Surtout, il y a l’absence de conscience lucide que l’on marche vers l’abîme. Ce que je dis n’est pas fataliste. Je cite souvent la parole du poète Hölderlin qui dit que «là où croît le péril croît aussi ce qui sauve». Donc, je pense quand même qu’il y a encore espoir. […]
Ce qui me frappe beaucoup, c’est que nous sommes à un moment où nous avons, tous les humains, une communauté de destin – et la pandémie en est la preuve, on a tous subi la même chose de la Nouvelle-Zélande à la Chine et à l’Europe. On a subi les mêmes dangers physiques, personnels, sociaux, politiques. On a vécu des périodes sombres comme l’Occupation où pendant des années, il n’y avait pas d’espoir, jusqu’à ce qu’arrive le miracle de la défense de Moscou et de l’entrée en guerre des États-Unis. Donc l’improbable arrive dans l’histoire. Des évènements heureux arrivent. Parfois, ils n’ont qu’un sens limité, mais quand même important. […]
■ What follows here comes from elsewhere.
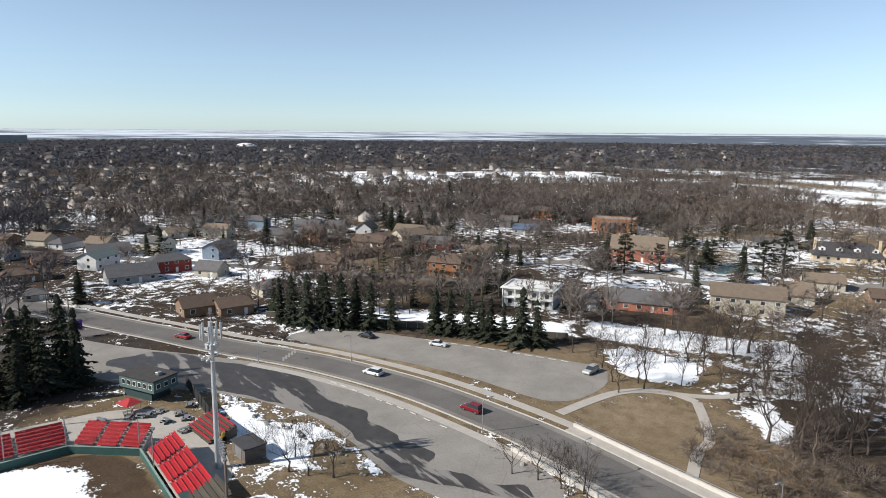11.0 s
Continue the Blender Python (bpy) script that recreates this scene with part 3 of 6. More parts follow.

Dans le fond, il y a toujours la lutte entre ce qu’on peut appeler les forces d’union, d’association, d’amitié, Eros, et les forces contraires de destruction et de mort, Thanatos. C’est le conflit depuis l’origine de l’univers où les atomes s’associent et où les étoiles se détruisent, se font bouffer par les trous noirs. Vous avez partout l’union et la mort. Vous l’avez dans la nature physique, vous l’avez dans le monde humain. Moi, je dis aux gens, aux jeunes : prenez parti pour les forces positives, les forces d’union, d’association, d’amour, et luttez contre toutes les forces de destruction, de haine et de mépris. »

Demain nous n’aurons plus peur de voir se lever le jour.